%%

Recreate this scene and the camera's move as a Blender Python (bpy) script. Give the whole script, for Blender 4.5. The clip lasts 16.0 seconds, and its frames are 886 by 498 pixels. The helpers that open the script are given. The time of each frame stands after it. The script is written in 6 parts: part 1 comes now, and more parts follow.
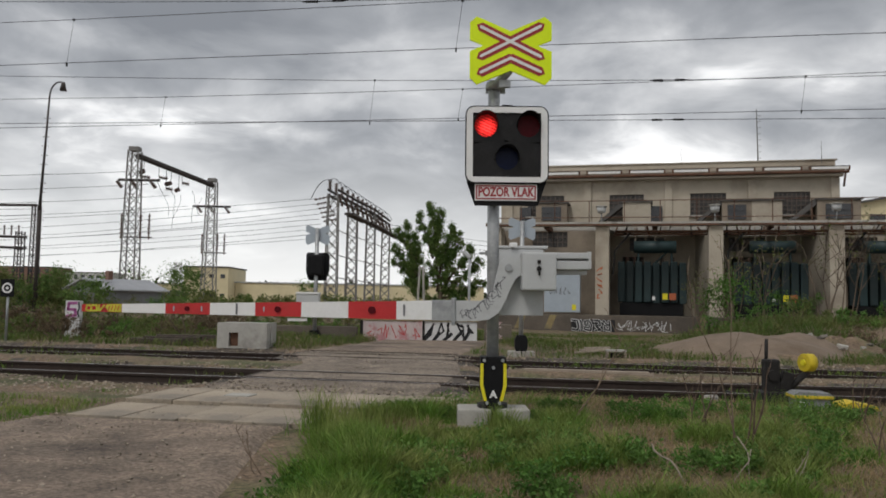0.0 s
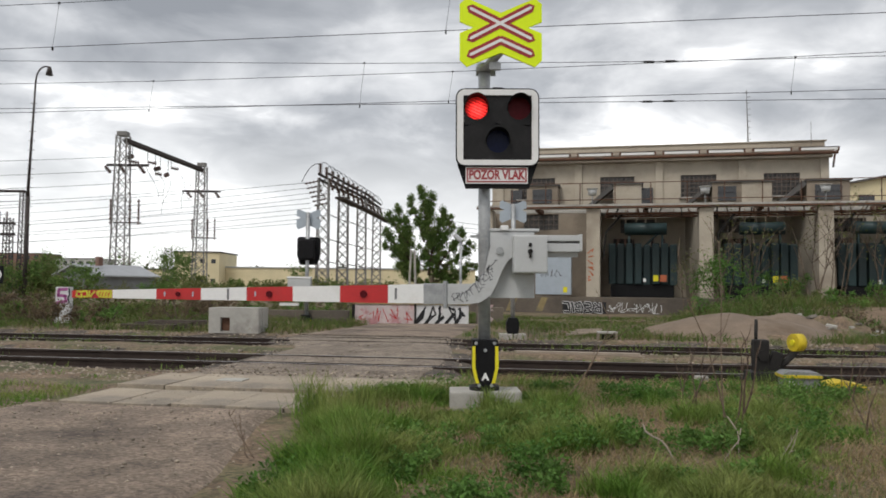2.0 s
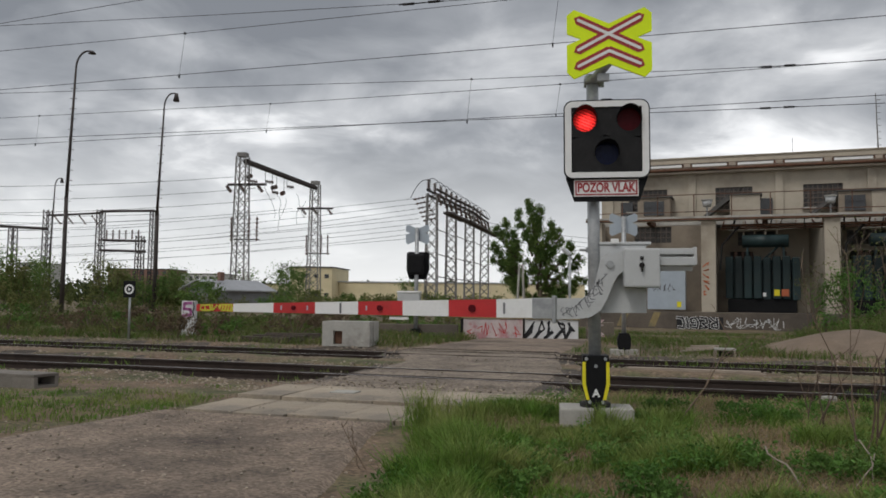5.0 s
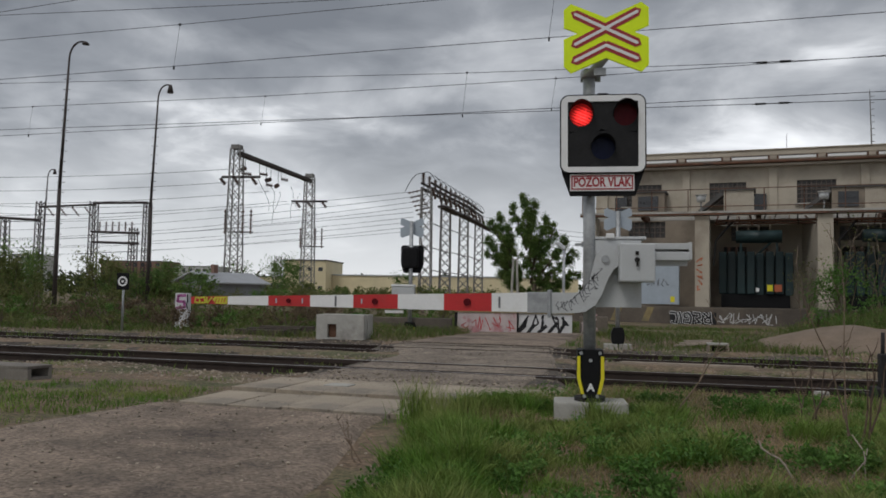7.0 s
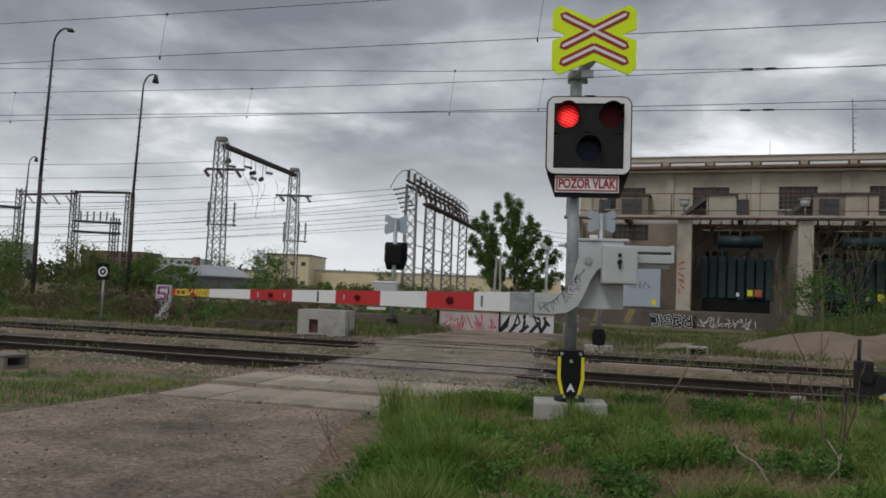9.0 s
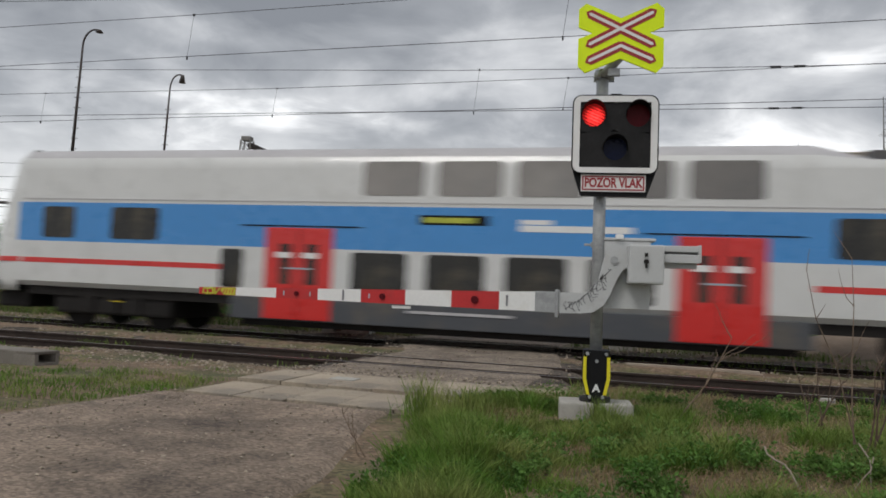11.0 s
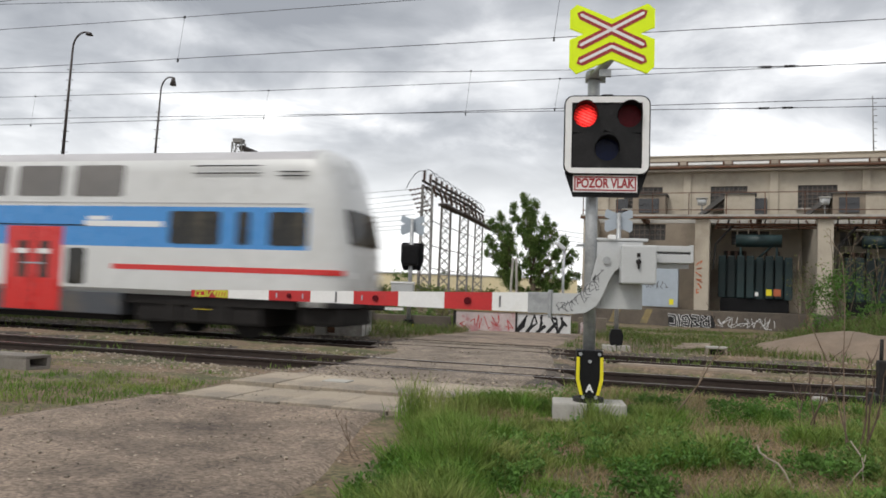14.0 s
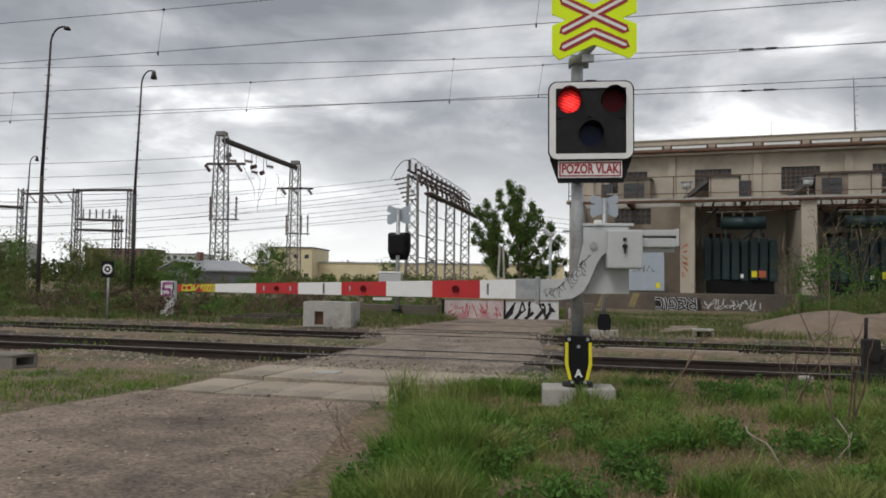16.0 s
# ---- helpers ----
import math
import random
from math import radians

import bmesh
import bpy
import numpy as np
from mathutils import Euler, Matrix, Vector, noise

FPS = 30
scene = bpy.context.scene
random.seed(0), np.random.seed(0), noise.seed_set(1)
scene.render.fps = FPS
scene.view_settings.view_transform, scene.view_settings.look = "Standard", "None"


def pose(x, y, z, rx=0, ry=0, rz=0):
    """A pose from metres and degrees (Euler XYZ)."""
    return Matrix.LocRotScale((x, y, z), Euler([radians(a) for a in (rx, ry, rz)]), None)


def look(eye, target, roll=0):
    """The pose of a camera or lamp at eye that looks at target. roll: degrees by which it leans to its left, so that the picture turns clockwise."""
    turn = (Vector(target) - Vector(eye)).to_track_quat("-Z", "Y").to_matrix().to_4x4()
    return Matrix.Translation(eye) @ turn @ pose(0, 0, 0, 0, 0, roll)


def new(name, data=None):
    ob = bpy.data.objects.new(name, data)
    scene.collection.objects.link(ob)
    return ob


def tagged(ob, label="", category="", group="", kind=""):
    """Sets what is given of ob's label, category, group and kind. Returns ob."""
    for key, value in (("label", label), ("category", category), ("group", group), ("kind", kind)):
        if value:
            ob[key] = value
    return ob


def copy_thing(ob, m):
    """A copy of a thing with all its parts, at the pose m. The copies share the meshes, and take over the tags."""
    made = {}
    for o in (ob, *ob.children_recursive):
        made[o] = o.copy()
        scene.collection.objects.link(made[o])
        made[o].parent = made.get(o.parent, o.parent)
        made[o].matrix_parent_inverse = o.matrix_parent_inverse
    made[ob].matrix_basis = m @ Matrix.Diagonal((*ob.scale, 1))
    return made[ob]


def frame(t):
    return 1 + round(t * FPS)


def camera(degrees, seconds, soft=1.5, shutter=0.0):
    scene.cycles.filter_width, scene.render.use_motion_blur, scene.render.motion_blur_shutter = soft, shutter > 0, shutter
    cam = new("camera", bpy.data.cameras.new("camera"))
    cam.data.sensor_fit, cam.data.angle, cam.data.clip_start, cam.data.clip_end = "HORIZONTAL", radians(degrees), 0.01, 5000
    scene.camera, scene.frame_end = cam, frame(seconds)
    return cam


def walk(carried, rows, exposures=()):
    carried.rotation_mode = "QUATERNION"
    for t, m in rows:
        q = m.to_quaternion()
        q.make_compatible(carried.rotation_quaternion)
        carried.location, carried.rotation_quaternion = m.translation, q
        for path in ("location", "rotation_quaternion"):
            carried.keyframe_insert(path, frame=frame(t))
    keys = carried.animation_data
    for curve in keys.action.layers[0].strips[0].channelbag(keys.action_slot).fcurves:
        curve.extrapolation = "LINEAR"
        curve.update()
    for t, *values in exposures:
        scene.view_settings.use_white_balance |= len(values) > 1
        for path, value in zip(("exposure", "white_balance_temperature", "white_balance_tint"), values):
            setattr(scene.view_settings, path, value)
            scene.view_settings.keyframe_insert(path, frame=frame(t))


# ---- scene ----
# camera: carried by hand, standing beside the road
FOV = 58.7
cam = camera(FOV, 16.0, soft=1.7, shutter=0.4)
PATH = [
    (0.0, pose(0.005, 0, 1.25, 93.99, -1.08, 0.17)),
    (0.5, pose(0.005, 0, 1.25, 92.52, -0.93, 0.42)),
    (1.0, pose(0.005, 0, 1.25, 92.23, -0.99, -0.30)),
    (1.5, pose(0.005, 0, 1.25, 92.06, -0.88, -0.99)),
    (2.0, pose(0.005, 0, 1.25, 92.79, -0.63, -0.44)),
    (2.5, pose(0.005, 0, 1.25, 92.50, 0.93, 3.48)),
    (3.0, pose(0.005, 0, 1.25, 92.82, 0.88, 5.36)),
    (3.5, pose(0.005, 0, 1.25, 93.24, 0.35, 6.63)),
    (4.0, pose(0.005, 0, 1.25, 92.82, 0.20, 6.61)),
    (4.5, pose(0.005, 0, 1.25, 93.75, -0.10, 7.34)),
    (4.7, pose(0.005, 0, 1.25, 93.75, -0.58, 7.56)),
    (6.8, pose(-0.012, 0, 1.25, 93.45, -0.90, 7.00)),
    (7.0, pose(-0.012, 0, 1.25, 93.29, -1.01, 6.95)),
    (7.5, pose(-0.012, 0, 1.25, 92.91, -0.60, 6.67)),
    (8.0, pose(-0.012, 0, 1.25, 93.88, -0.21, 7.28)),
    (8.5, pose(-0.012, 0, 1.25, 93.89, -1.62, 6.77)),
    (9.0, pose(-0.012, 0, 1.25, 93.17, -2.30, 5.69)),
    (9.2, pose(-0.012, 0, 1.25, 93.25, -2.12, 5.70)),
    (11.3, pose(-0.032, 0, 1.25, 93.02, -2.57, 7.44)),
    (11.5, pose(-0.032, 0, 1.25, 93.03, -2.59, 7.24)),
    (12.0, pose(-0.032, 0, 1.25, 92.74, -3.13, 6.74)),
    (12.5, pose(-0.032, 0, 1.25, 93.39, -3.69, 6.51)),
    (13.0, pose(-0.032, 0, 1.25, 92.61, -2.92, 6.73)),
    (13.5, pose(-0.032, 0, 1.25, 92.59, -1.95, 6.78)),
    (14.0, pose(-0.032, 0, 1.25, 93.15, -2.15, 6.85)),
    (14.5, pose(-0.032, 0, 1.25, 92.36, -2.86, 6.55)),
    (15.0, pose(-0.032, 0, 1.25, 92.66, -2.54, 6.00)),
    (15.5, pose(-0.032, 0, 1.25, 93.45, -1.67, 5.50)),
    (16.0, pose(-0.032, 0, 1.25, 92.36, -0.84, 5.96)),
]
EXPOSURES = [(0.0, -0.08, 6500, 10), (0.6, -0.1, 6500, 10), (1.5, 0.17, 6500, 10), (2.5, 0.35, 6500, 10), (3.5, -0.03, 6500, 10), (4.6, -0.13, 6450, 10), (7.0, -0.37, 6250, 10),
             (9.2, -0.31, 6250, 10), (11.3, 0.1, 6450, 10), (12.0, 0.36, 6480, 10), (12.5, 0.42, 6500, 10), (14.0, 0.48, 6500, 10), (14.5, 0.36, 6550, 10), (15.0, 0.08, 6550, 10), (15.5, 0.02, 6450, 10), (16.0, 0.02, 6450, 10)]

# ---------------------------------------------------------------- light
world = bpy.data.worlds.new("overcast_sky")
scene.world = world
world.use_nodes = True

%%

Look through the material above and work out how many of its lines contain "kind". State the number only.

3